--- GIVEN PROBLEM ---
Each line of the material must be repeated precisely, with the pictures left out.

--- SOURCE MATERIAL ---
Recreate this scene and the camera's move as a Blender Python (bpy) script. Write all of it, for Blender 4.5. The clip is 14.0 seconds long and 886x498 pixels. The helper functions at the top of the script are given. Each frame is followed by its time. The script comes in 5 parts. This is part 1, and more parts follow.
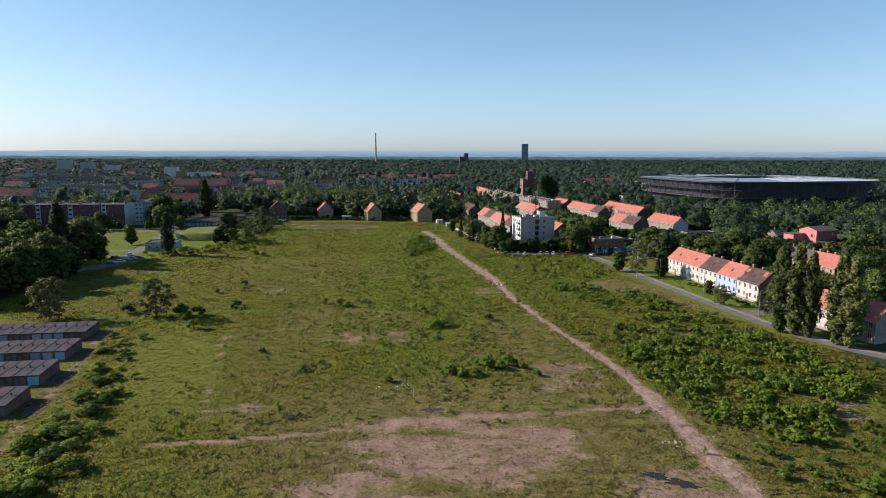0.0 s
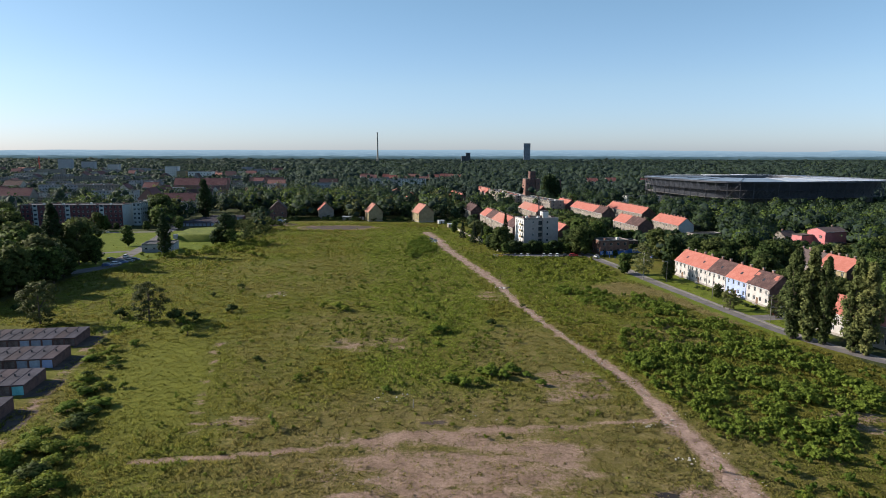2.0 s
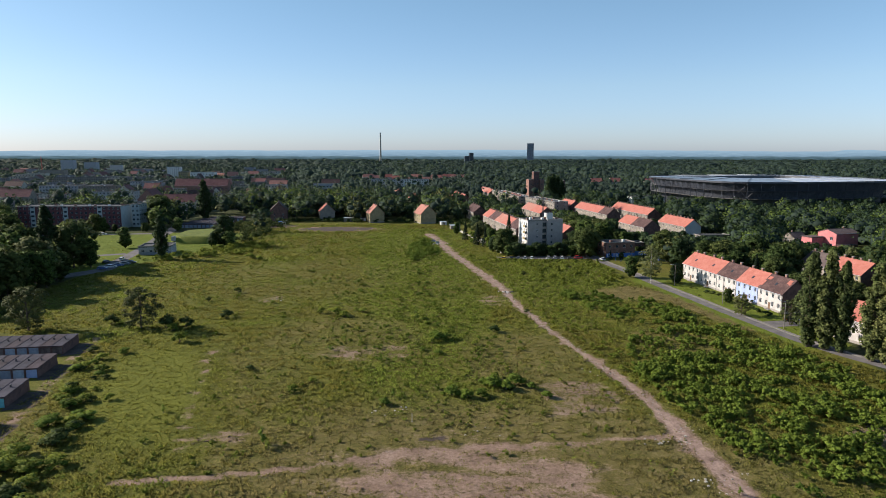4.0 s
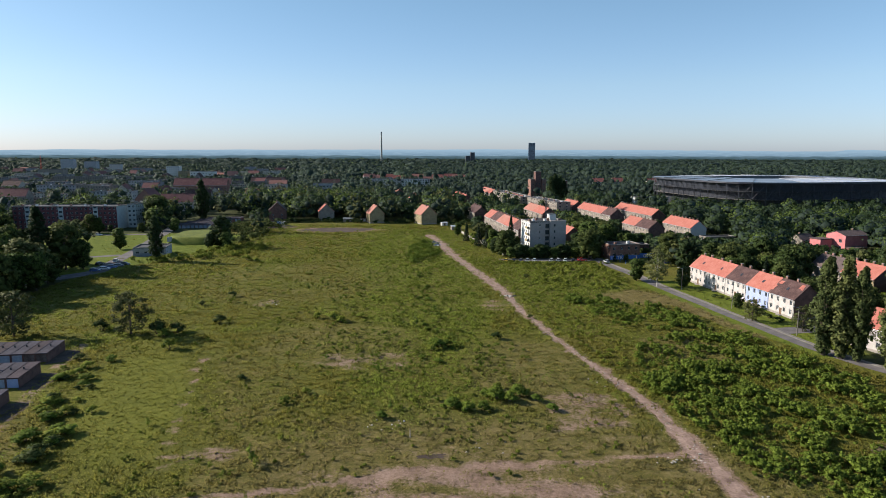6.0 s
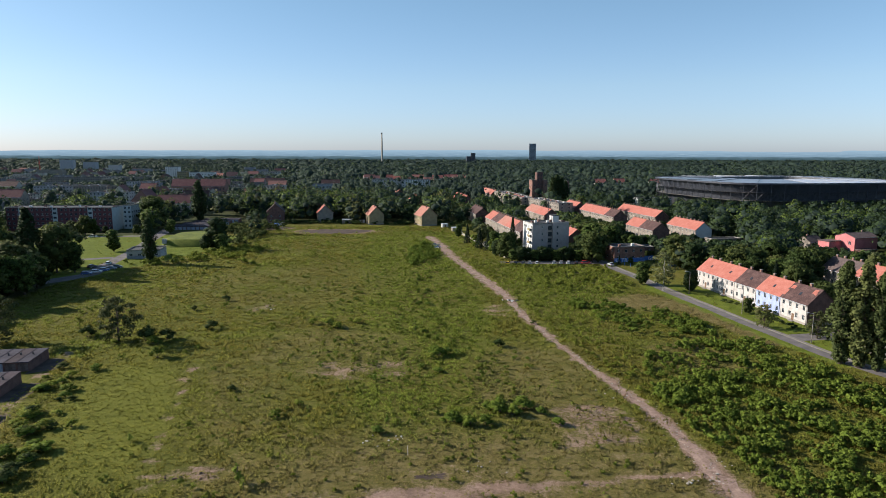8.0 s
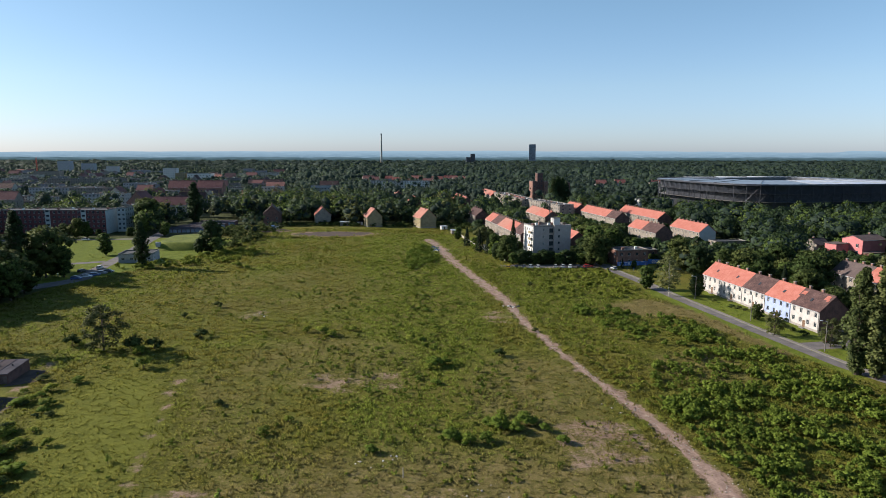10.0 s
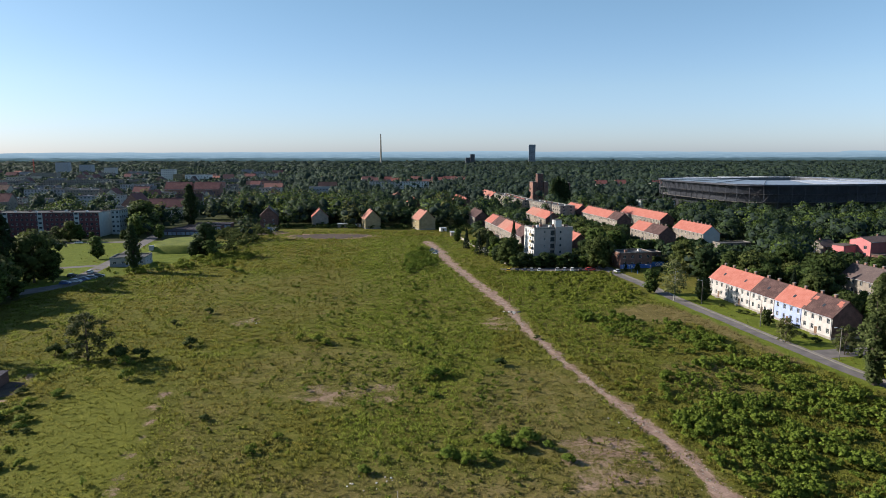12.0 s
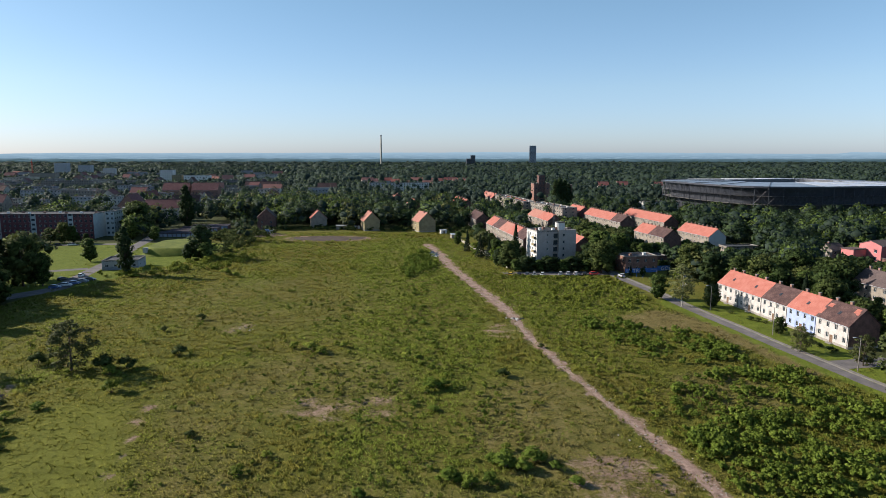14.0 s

--- ANSWER TO THIS PROBLEM ---
Recreate this scene and the camera's move as a Blender Python (bpy) script. Write all of it, for Blender 4.5. The clip is 14.0 seconds long and 886x498 pixels. The helper functions at the top of the script are given. Each frame is followed by its time. The script comes in 5 parts. This is part 1, and more parts follow.
0.0 s
2.0 s
4.0 s
6.0 s
8.0 s
10.0 s
12.0 s
14.0 s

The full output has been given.